Components of an effective ISO 27001 scope statement
Element | Description | Real-world application |
Organizational boundary | Defines which part of the organization is included | “Customer Operations and Cloud Infrastructure Teams” |
Geographical scope | Physical or regional locations | “Head office in London and data centers in Dublin and Frankfurt” |
Information assets and systems | What systems, data, and processes are in scope | “CRM systems, cloud storage platforms, incident response workflows” |
Business processes | Core functions or services covered | “Client onboarding, transaction processing, user support” |
Exclusions (if any) | Justifiable elements not included in the ISMS | “Legacy billing systems not involved in client data handling” |
Interfaces and dependencies | Third-party providers or interfacing systems | “Amazon Web Services hosting environment, outsourced helpdesk” |
Transitioning from a checklist to a coherent narrative is what brings this to life. Instead of stringing components together, build a short paragraph that flows logically and conveys the rationale behind your scope.
ISO 27001 scope statement examples that stand up to audits
Sometimes, the best way to learn is by example. Let me show you how weak and strong scope statements differ in tone, clarity, and effectiveness.
Weak vs strong ISO 27001 scope statement examples
Type | Example | Why it works (or doesn’t) |
Weak | “All IT systems involved in our business.” | Too vague; lacks boundaries, assets, or processes |
Strong | “The ISMS covers information assets, services, and processes managed by the Customer Solutions and Infrastructure Teams, including client data hosted on AWS, internal CRM systems, and transaction processing. It applies to offices in London and Frankfurt, with the exception of legacy billing systems not involved in client-facing activities.” | Provides context, locations, exclusions, and justification |
As you can see, the strong example reads like a well-reasoned business decision. It informs auditors, stakeholders, and internal teams with just enough detail to guide implementation without drowning in minutiae.
Aligning your scope with business objectives
The smartest ISMS implementations align scope with real business objectives. If your strategic goal is to safeguard client data in cloud-based services, your scope should reflect that. If you’re preparing for vendor due diligence or regulatory audits, your ISO 27001 certificate scope statement needs to clearly show relevance to external scrutiny.
The scope isn’t a stand-alone artifact. It has downstream effects on risk treatment, asset inventories, control implementation, and evidence collection. During my last engagement with a B2B SaaS provider, aligning the scope with their client onboarding flow made it easier to justify control objectives, win client trust, and pass their ISO 27001 audit with minimal nonconformities.

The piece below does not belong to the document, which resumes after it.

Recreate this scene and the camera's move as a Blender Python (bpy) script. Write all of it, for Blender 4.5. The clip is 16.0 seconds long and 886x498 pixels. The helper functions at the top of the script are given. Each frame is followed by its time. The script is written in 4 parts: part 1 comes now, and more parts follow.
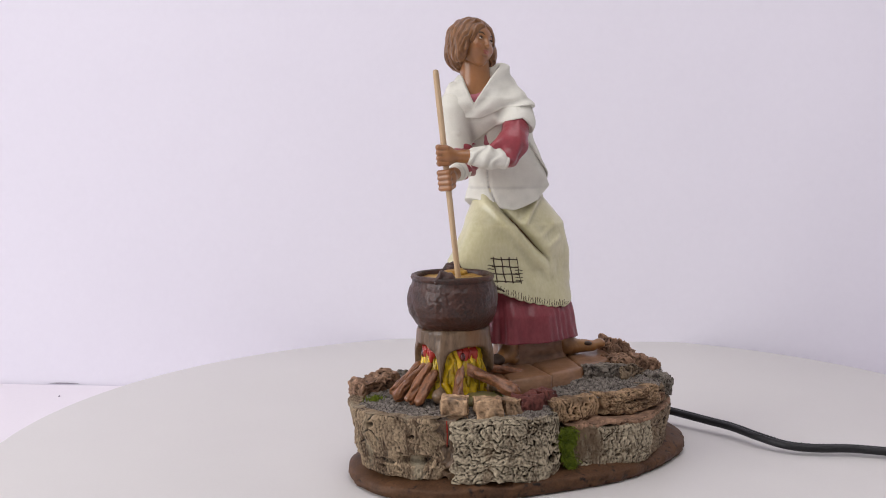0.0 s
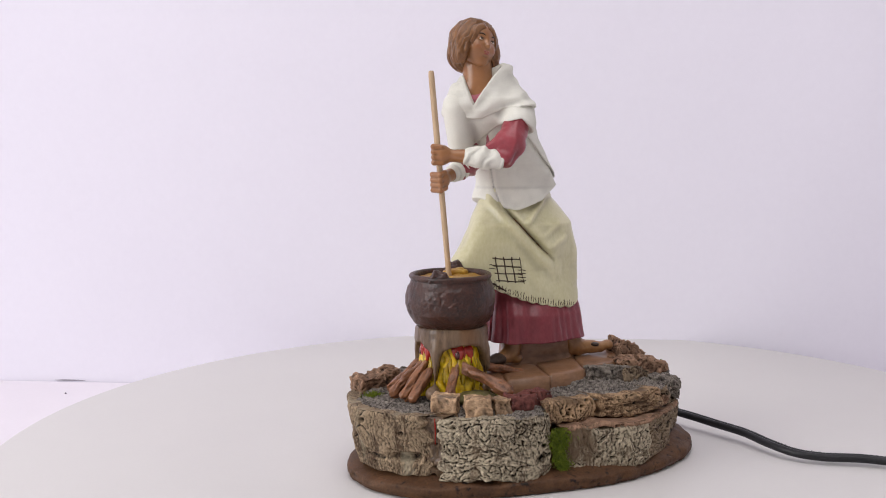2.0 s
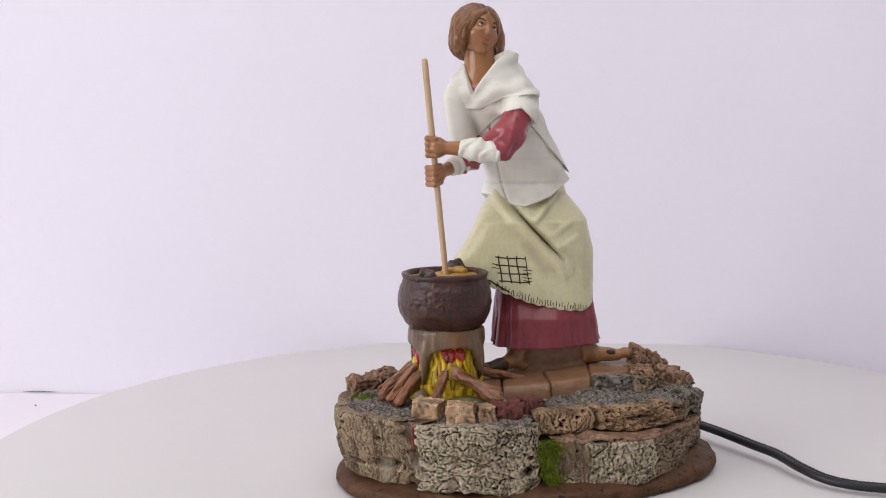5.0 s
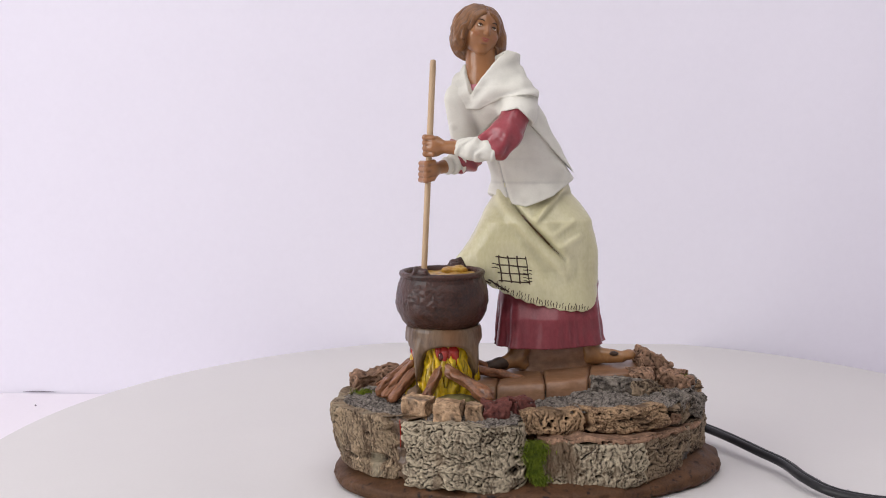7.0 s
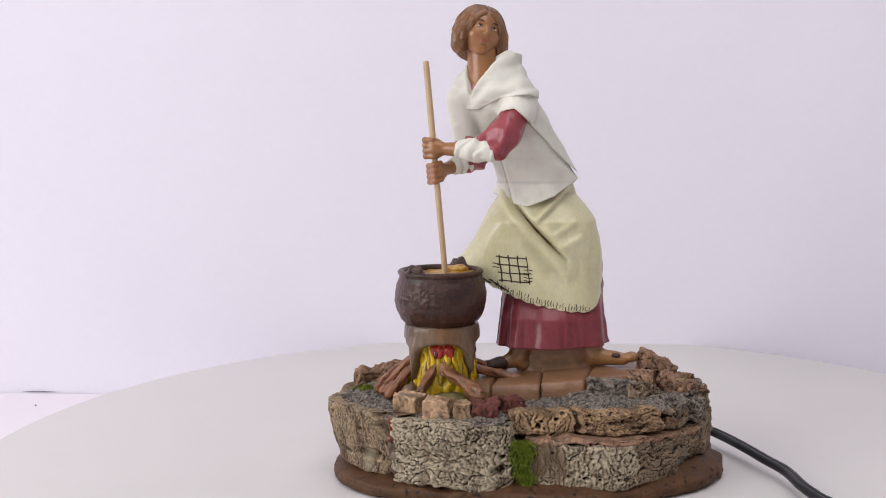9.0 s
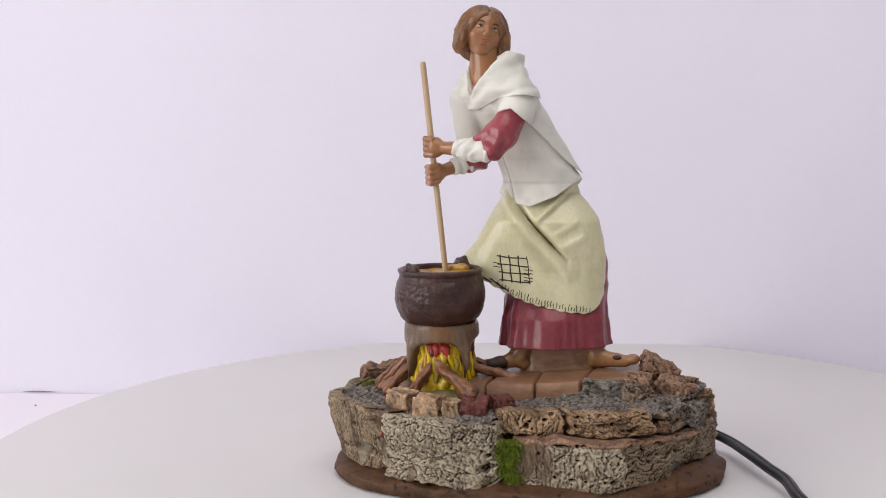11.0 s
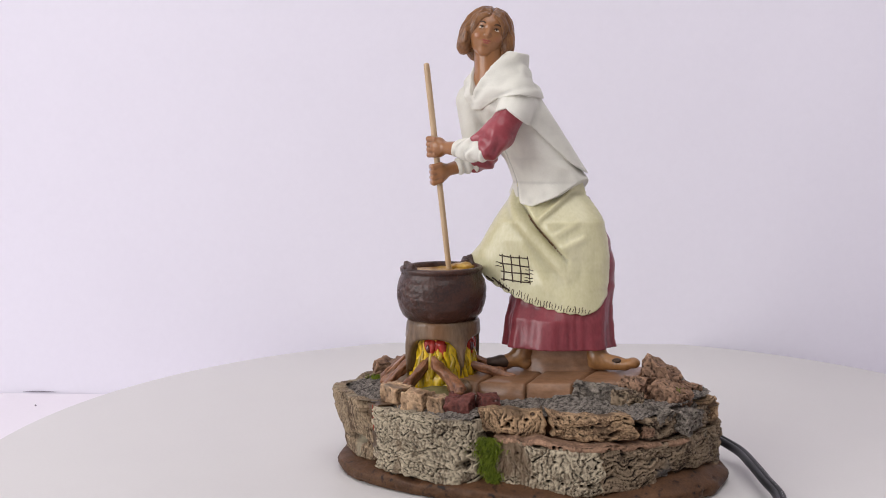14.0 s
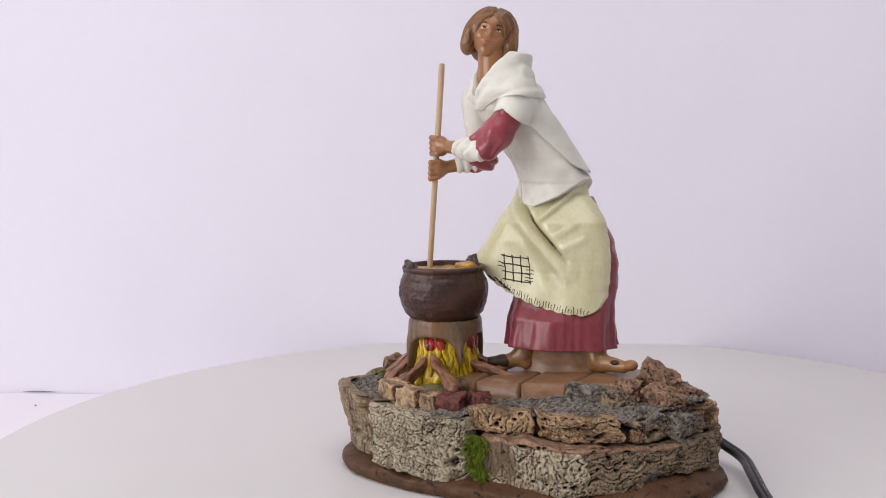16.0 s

Start by mapping critical business processes to information assets. Then identify which systems and teams interact with those processes. You’ll start to see a natural boundary emerge—and from there, the ISO 27001 scope statement almost writes itself.
Are you shaping your scope or letting it shape you?
One of the biggest mistakes I see is letting the scope define itself passively. When that happens, organizations often find themselves reacting to audit findings or struggling to justify exclusions. But when you lead with intent—by tying your scope to business risks, regulatory exposure, and operational structure—you take control of the narrative.
To sharpen your scope, think of it as a pitch. You’re telling auditors, regulators, and even customers: here’s what we’re protecting, here’s why it matters, and here’s how we keep it secure. The clearer that story, the stronger your ISMS foundation will be.
For further guidance, the UK National Cyber Security Centre offers a helpful breakdown on scoping considerations, especially when cloud and third-party services are involved.
A solid ISO 27001 scope statement sets the tone for everything that follows. So take the time to craft it deliberately, validate it internally, and update it as your organization evolves. That effort upfront can save you months of remediation later.